• **Data block**:
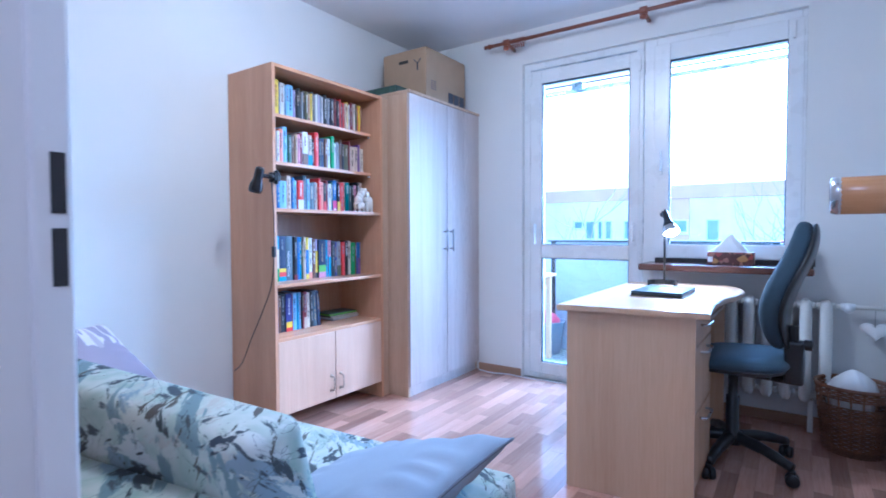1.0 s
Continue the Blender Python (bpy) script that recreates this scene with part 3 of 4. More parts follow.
# ---- office chair ----
CX, CY = 2.290, 1.01
chair = tagged(empty("office_chair", (CX, CY, 0)), "blue fabric office chair with black star base", "office chair")
bpy.context.view_layer.update()
for k in range(5):
    a = radians(-98 + 72 * k)
    ex, ey = CX + 0.27 * math.cos(a), CY + 0.27 * math.sin(a)
    bm = bmesh.new()
    tube(bm, smooth_path([(CX + 0.02 * math.cos(a), CY + 0.02 * math.sin(a), 0.115), (CX + 0.15 * math.cos(a), CY + 0.15 * math.sin(a), 0.105), (ex, ey, 0.075)], 5), [0.026] * 5 + [0.023] * 3 + [0.020] * 3, 8)
    leg = wpart("leg", bm, M["black"], chair, smooth=True)
    bm = bmesh.new()
    for s in (-0.014, 0.014):
        m2 = Matrix.Translation((ex, ey, 0.027)) @ pose(0, 0, 0, 90, 0, math.degrees(a) + 35) @ Matrix.Translation((0, 0, s))
        lathe(bm, [(0.0, -0.011), (0.022, -0.011), (0.026, -0.006), (0.026, 0.006), (0.022, 0.011), (0.0, 0.011)], m2, 18)
    box(bm, ex - 0.012, ex + 0.012, ey - 0.012, ey + 0.012, 0.04, 0.066, 0.004)
    wpart("caster", bm, M["black"], leg, "black twin-wheel caster", True)
bm = bmesh.new()
lathe(bm, [(0.045, 0.085), (0.048, 0.10), (0.040, 0.135), (0.028, 0.14), (0.028, 0.30), (0.020, 0.305), (0.020, 0.42), (0.06, 0.42)], Matrix.Translation((CX, CY, 0)), 20)
wpart("column", bm, M["black"], chair, smooth=True)
bm = boxed(CX - 0.12, CX + 0.16, CY - 0.10, CY + 0.10, 0.415, 0.445, bevel=0.01)
wpart("mechanism", bm, M["black"], chair)


def cushion(bm, m, wx, wy, thick, power=3.0, nu=28, nv=10, bulge=1.0, pinch=0.0):
    """A closed, rounded pad: a superellipse outline with a soft profile."""
    rows2 = []
    for j in range(nv + 1):
        v = -math.pi / 2 + math.pi * j / nv
        cr, sz = math.copysign(abs(math.cos(v)) ** (2 / power), math.cos(v)), math.copysign(abs(math.sin(v)) ** bulge, math.sin(v))
        row = []
        for k in range(nu):
            u = 2 * math.pi * k / nu
            cu, su = math.cos(u), math.sin(u)
            x = math.copysign(abs(cu) ** (2 / power), cu) * cr
            y = math.copysign(abs(su) ** (2 / power), su) * cr
            edge = 1 - pinch * max(abs(x), abs(y)) ** 3
            row.append(bm.verts.new(m @ Vector((x * wx / 2, y * wy / 2, sz * thick / 2 * edge))))
        rows2.append(row)
    for a, b2 in zip(rows2, rows2[1:]):
        for k in range(nu):
            bm.faces.new((a[k], a[(k + 1) % nu], b2[(k + 1) % nu], b2[k]))
    bmesh.ops.remove_doubles(bm, verts=bm.verts, dist=1e-5)
    return bm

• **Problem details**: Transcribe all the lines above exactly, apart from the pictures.

• **Full output**:
1.0 s
Continue the Blender Python (bpy) script that recreates this scene with part 3 of 4. More parts follow.
# ---- office chair ----
CX, CY = 2.290, 1.01
chair = tagged(empty("office_chair", (CX, CY, 0)), "blue fabric office chair with black star base", "office chair")
bpy.context.view_layer.update()
for k in range(5):
    a = radians(-98 + 72 * k)
    ex, ey = CX + 0.27 * math.cos(a), CY + 0.27 * math.sin(a)
    bm = bmesh.new()
    tube(bm, smooth_path([(CX + 0.02 * math.cos(a), CY + 0.02 * math.sin(a), 0.115), (CX + 0.15 * math.cos(a), CY + 0.15 * math.sin(a), 0.105), (ex, ey, 0.075)], 5), [0.026] * 5 + [0.023] * 3 + [0.020] * 3, 8)
    leg = wpart("leg", bm, M["black"], chair, smooth=True)
    bm = bmesh.new()
    for s in (-0.014, 0.014):
        m2 = Matrix.Translation((ex, ey, 0.027)) @ pose(0, 0, 0, 90, 0, math.degrees(a) + 35) @ Matrix.Translation((0, 0, s))
        lathe(bm, [(0.0, -0.011), (0.022, -0.011), (0.026, -0.006), (0.026, 0.006), (0.022, 0.011), (0.0, 0.011)], m2, 18)
    box(bm, ex - 0.012, ex + 0.012, ey - 0.012, ey + 0.012, 0.04, 0.066, 0.004)
    wpart("caster", bm, M["black"], leg, "black twin-wheel caster", True)
bm = bmesh.new()
lathe(bm, [(0.045, 0.085), (0.048, 0.10), (0.040, 0.135), (0.028, 0.14), (0.028, 0.30), (0.020, 0.305), (0.020, 0.42), (0.06, 0.42)], Matrix.Translation((CX, CY, 0)), 20)
wpart("column", bm, M["black"], chair, smooth=True)
bm = boxed(CX - 0.12, CX + 0.16, CY - 0.10, CY + 0.10, 0.415, 0.445, bevel=0.01)
wpart("mechanism", bm, M["black"], chair)


def cushion(bm, m, wx, wy, thick, power=3.0, nu=28, nv=10, bulge=1.0, pinch=0.0):
    """A closed, rounded pad: a superellipse outline with a soft profile."""
    rows2 = []
    for j in range(nv + 1):
        v = -math.pi / 2 + math.pi * j / nv
        cr, sz = math.copysign(abs(math.cos(v)) ** (2 / power), math.cos(v)), math.copysign(abs(math.sin(v)) ** bulge, math.sin(v))
        row = []
        for k in range(nu):
            u = 2 * math.pi * k / nu
            cu, su = math.cos(u), math.sin(u)
            x = math.copysign(abs(cu) ** (2 / power), cu) * cr
            y = math.copysign(abs(su) ** (2 / power), su) * cr
            edge = 1 - pinch * max(abs(x), abs(y)) ** 3
            row.append(bm.verts.new(m @ Vector((x * wx / 2, y * wy / 2, sz * thick / 2 * edge))))
        rows2.append(row)
    for a, b2 in zip(rows2, rows2[1:]):
        for k in range(nu):
            bm.faces.new((a[k], a[(k + 1) % nu], b2[(k + 1) % nu], b2[k]))
    bmesh.ops.remove_doubles(bm, verts=bm.verts, dist=1e-5)
    return bm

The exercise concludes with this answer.